What the exercise asks:
Every line that includes the word "group" is to be listed.

Material:
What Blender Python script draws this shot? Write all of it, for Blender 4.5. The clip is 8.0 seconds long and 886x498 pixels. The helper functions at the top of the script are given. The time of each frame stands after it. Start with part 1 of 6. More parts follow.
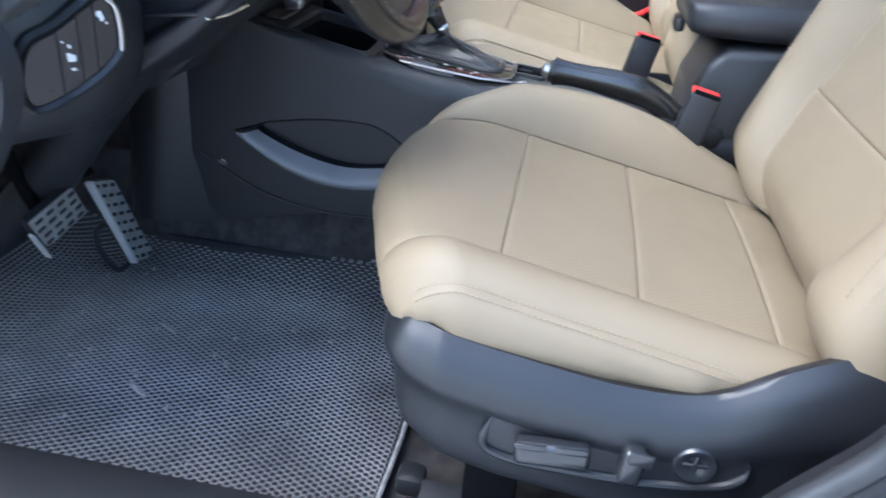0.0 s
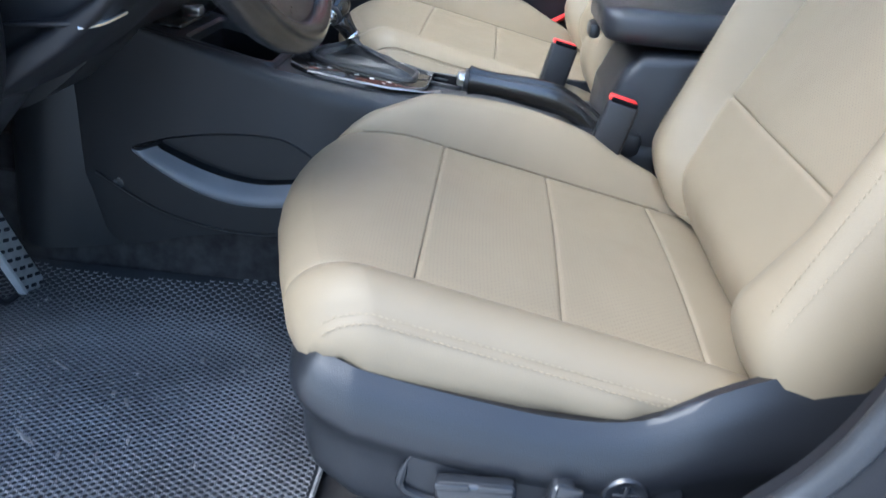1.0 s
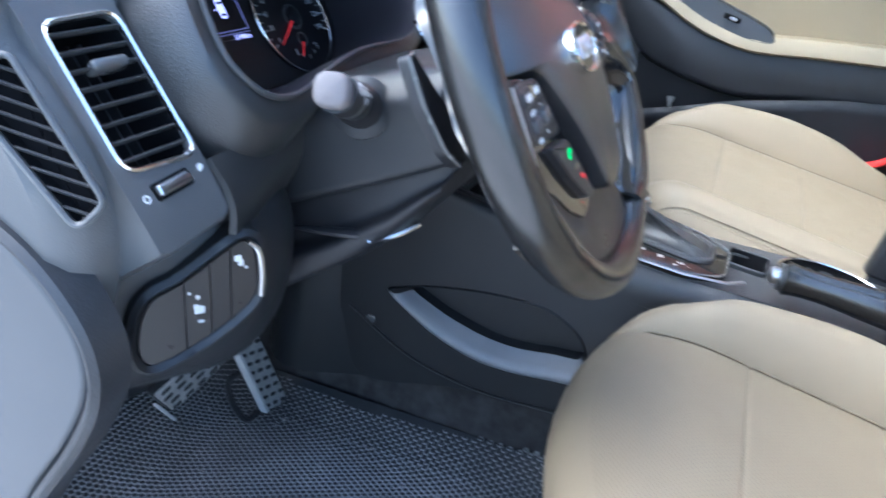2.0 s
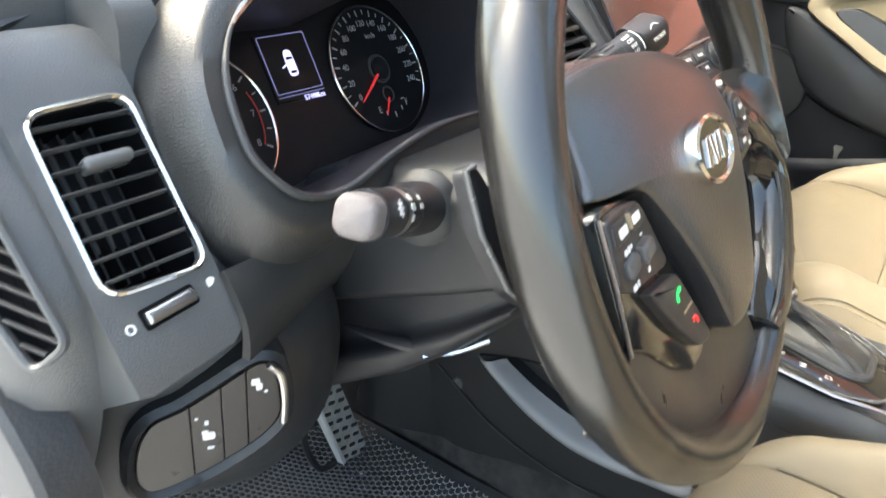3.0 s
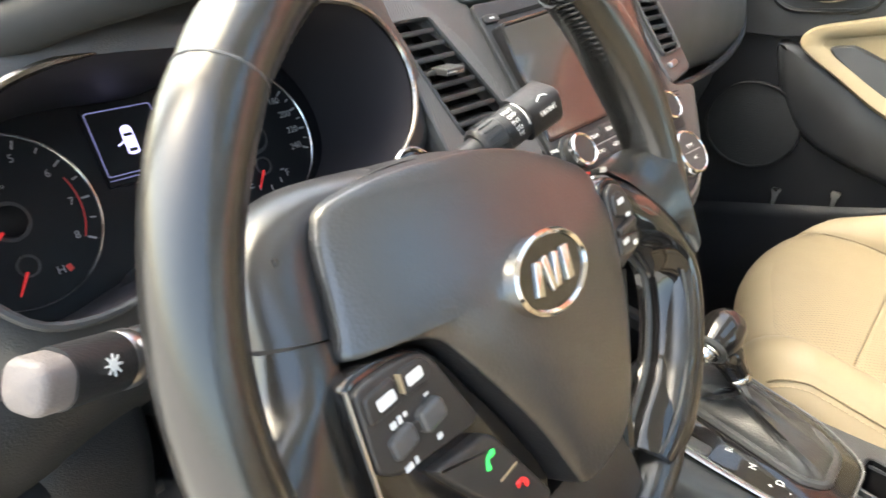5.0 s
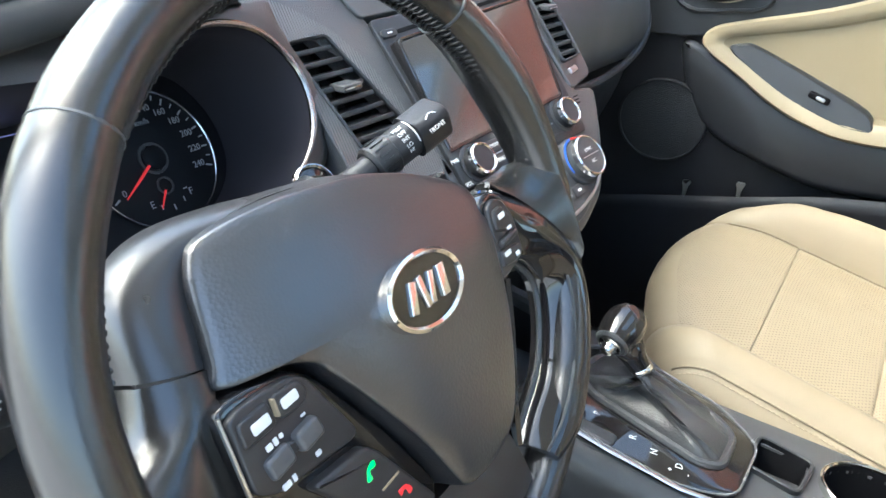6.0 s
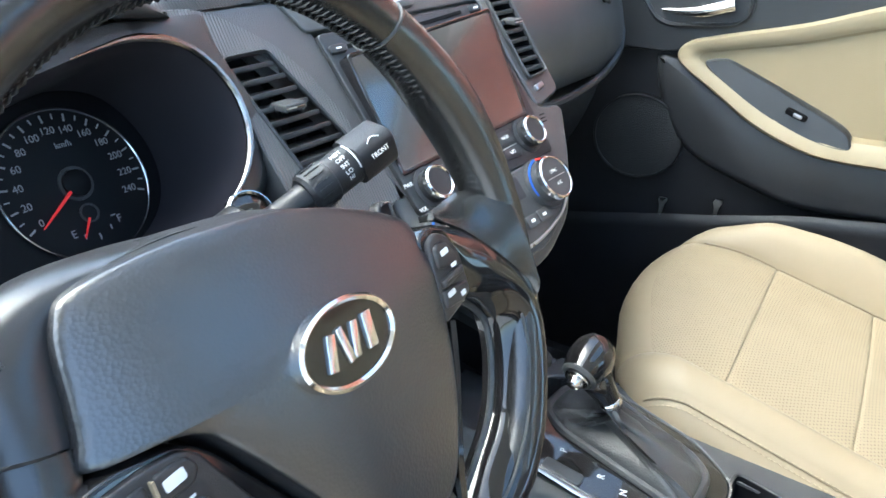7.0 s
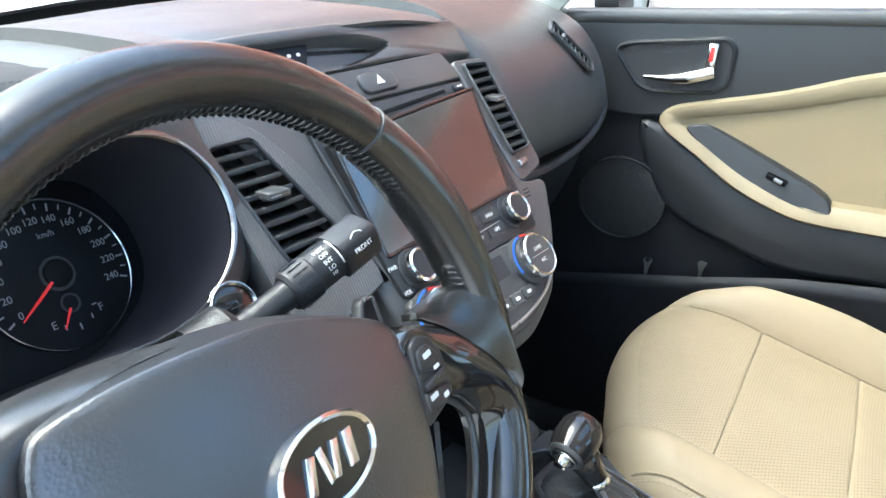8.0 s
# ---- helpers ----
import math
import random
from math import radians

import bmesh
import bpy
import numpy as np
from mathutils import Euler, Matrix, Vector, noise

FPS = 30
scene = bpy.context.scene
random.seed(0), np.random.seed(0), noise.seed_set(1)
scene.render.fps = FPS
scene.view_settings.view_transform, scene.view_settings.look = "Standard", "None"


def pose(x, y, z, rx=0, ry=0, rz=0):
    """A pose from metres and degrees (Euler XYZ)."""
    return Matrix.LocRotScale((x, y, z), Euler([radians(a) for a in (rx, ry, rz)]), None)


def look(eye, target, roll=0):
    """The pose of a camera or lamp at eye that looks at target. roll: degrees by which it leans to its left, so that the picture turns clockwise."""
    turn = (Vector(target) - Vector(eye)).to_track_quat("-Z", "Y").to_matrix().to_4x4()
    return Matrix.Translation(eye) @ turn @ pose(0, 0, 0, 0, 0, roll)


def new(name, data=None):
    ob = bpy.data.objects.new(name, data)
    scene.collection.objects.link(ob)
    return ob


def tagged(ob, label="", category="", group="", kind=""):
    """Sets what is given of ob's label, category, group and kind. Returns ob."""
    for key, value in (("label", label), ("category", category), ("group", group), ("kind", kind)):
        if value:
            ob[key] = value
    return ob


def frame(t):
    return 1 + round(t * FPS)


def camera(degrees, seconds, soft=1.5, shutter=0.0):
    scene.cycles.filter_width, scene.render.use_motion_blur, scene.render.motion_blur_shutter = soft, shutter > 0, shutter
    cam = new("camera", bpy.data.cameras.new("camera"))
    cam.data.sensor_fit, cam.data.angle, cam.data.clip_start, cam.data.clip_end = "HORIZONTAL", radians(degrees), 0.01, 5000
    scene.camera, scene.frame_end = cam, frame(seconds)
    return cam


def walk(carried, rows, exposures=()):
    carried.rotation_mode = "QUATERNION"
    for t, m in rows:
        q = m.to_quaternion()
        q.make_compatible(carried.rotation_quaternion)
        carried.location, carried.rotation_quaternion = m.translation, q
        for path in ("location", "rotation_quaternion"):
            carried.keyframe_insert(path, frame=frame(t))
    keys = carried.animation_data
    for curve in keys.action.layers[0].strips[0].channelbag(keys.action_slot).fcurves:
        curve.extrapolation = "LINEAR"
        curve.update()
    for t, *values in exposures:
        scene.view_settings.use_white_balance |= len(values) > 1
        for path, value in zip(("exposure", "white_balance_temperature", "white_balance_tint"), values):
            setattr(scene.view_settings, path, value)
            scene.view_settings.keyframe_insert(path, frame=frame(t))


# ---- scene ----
cam = camera(62.5, 8.0, shutter=0.35)
PATH = [
    (0, (-1.167, -0.032, 0.719), (0.568, 0.216, -0.245), 4.5),
    (0.5, (-1.146, -0.05, 0.69), (0.61, 0.038, -0.263), 4.9),
    (1, (-1.112, -0.044, 0.711), (0.655, 0.02, -0.224), 5.4),
    (1.5, (-1.034, -0.004, 0.783), (0.728, 0.303, -0.112), 5.6),
    (1.8, (-0.969, 0.05, 0.808), (0.751, 0.57, -0.071), 5.5),
    (2, (-0.935, 0.084, 0.813), (0.746, 0.721, -0.064), 5.2),
    (2.2, (-0.913, 0.108, 0.813), (0.73, 0.835, -0.066), 5.0),
    (3.3, (-0.746, 0.107, 0.865), (0.706, 1.13, -0.055), 5.3),
    (3.5, (-0.717, 0.112, 0.876), (0.701, 1.183, -0.043), 5.3),
    (4, (-0.674, 0.118, 0.891), (0.701, 1.26, -0.007), 5.0),
    (4.5, (-0.662, 0.086, 0.878), (0.727, 1.22, -0.009), 4.5),
    (5, (-0.644, 0.061, 0.877), (0.811, 1.108, -0.009), 4.3),
    (5.2, (-0.641, 0.047, 0.884), (0.838, 1.059, -0.004), 4.2),
    (6.3, (-0.626, 0.028, 0.902), (0.92, 0.924, 0.004), 4.6),
    (6.5, (-0.611, 0.031, 0.902), (0.939, 0.919, 0.005), 4.8),
    (7, (-0.581, 0.03, 0.899), (0.986, 0.92, 0.031), 4.8),
    (7.5, (-0.567, 0.034, 0.921), (1.024, 0.931, 0.107), 4.8),
    (8, (-0.569, 0.036, 0.93), (1.051, 0.931, 0.172), 4.8),
]
walk(cam, [(t, look(eye, target, roll)) for t, eye, target, roll in PATH], [(0.0, 2.14, 5350, 6), (1.0, 2.05, 5250, 4), (2.2, 2.51, 5250, 5), (3.3, 2.84, 7600, 1), (5.2, 2.85, 7700, 3), (6.3, 2.66, 5850, -1), (8.0, 2.66, 6050, -2)])

# ---- world and light ----
world = bpy.data.worlds.new("sky")
scene.world = world
world.use_nodes = True
wn, wl = world.node_tree.nodes, world.node_tree.links
sky = wn.new("ShaderNodeTexSky")
sky.sky_type = "NISHITA"
sky.sun_disc = False
sky.sun_elevation, sky.sun_rotation = radians(55), radians(-29)
sky.dust_density = 3.0
wl.new(sky.outputs["Color"], wn["Background"].inputs["Color"])
wn["Background"].inputs["Strength"].default_value = 0.15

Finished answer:
def tagged(ob, label="", category="", group="", kind=""):
    """Sets what is given of ob's label, category, group and kind. Returns ob."""
    for key, value in (("label", label), ("category", category), ("group", group), ("kind", kind)):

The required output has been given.